И все-таки проблема остается. Что мешает отнести возникновение сюжета о столкновении Ильи Муромца с Владимиром-князем не к XVII, а, скажем, к XVIII веку?{460} Или ко времени, когда уже произошло превращение богатыря Ильи в крестьянского сына из села Карачарова? Или связать нарастающие антикняжеские настроения в былинах с XVI веком? Тогда, кстати, и открываются кабаки. Почему эпизод бунта Ильи против Владимира обязательно увязывать с деятельностью Илейки Муромца в начале XVII века?

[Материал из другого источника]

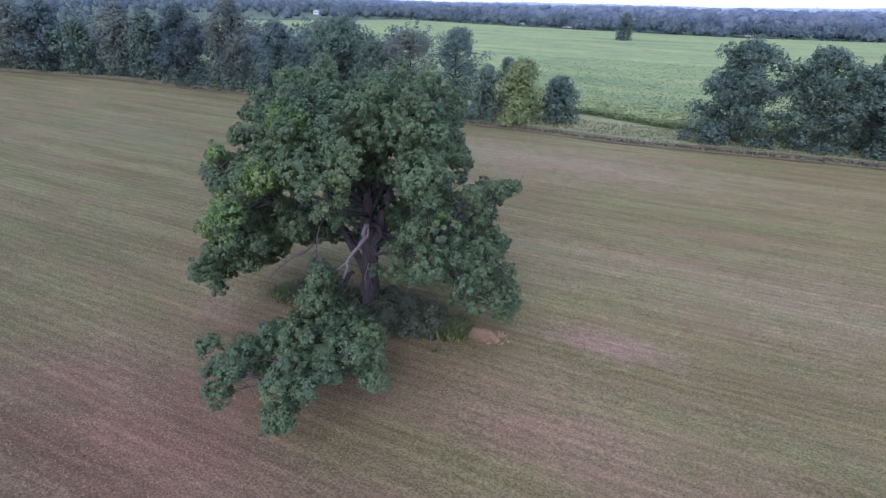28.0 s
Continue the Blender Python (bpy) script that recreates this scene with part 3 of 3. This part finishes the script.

Былинного Илью Муромца и самозванца Илейку Муромца можно назвать фигурами разнонаправленными. Если один весь нацелен на защиту Русской земли, ее сохранение (даже и в былине о бунте), не требует лично для себя никаких материальных благ, то второй, озлобленный и властолюбивый, — заряжен энергией разрушения. В этой связи нельзя не вспомнить и знаменитую былину (вернее, своего рода былинную пародию) на сюжет об освобождении Киева от татарского нашествия, в которой главную роль играет не Илья Муромец, а некий Василий Игнатьевич, проще говоря, Васька Пьяница. Он, как мы видели во второй главе, в роли героя из народа встречается в былинах о столкновении старого казака с царем Калином.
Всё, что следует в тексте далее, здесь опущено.